[Start]
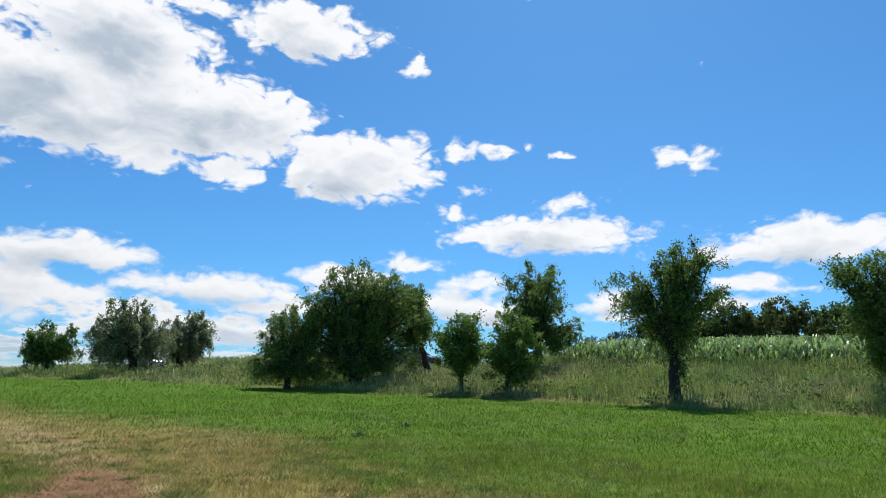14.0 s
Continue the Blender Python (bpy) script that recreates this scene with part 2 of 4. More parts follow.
sun = new("sun", bpy.data.lights.new("sun", "SUN"))
sun.data.energy, sun.data.angle, sun.data.color = 5.0, radians(0.55), (1.0, 0.93, 0.8)
sa, se = radians(SUN_AZ), radians(SUN_EL)
sun.matrix_world = look((200 * math.sin(sa) * math.cos(se), 200 * math.cos(sa) * math.cos(se), 200 * math.sin(se)), (0, 0, 0))

# ---- materials ----
def plain_noise(nt, scale, detail=4.0, coord="Object"):
    t = nt.nodes.new("ShaderNodeTexCoord")
    n = nt.nodes.new("ShaderNodeTexNoise")
    n.inputs["Scale"].default_value, n.inputs["Detail"].default_value = scale, detail
    nt.links.new(t.outputs[coord], n.inputs["Vector"])
    return n.outputs["Fac"]


def span(nt, value, lo, hi):
    m = nt.nodes.new("ShaderNodeMapRange")
    m.inputs["To Min"].default_value, m.inputs["To Max"].default_value = lo, hi
    m.inputs["From Min"].default_value, m.inputs["From Max"].default_value = 0.28, 0.72
    nt.links.new(value, m.inputs["Value"])
    return m.outputs[0]


def times_value(nt, colour, value):
    n = nt.nodes.new("ShaderNodeVectorMath")
    n.operation = "SCALE"
    nt.links.new(colour, n.inputs[0])
    nt.links.new(value, n.inputs["Scale"])
    return n.outputs[0]


def tinted_material(name, rough=0.6, leaf=0.0, scales=((1.3, 0.8, 1.2), (40.0, 0.75, 1.25)), bump=0.0, bump_scale=30.0, specular=0.3):
    """Colour from the mesh's own tint, varied by noise at several sizes. leaf: share of light that shines through."""
    mat = bpy.data.materials.new(name)
    mat.use_nodes = True
    nt = mat.node_tree
    b, out = nt.nodes["Principled BSDF"], nt.nodes["Material Output"]
    at = nt.nodes.new("ShaderNodeAttribute")
    at.attribute_name = "tint"
    col = at.outputs["Color"]
    for scale, lo, hi in scales:
        col = times_value(nt, col, span(nt, plain_noise(nt, scale), lo, hi))
    nt.links.new(col, b.inputs["Base Color"])
    b.inputs["Roughness"].default_value = rough
    b.inputs["Specular IOR Level"].default_value = specular
    if bump:
        bp = nt.nodes.new("ShaderNodeBump")
        bp.inputs["Strength"].default_value, bp.inputs["Distance"].default_value = bump, 0.05
        nt.links.new(plain_noise(nt, bump_scale, 6.0), bp.inputs["Height"])
        nt.links.new(bp.outputs[0], b.inputs["Normal"])
    if leaf:
        tr, mx = nt.nodes.new("ShaderNodeBsdfTranslucent"), nt.nodes.new("ShaderNodeMixShader")
        nt.links.new(col, tr.inputs[0])
        mx.inputs[0].default_value = leaf
        nt.links.new(b.outputs[0], mx.inputs[1])
        nt.links.new(tr.outputs[0], mx.inputs[2])
        nt.links.new(mx.outputs[0], out.inputs[0])
    return mat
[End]
AIM OF THE EXERCISE: Only the number is required: the count of lines containing the word "that".

THE SOLUTION: 2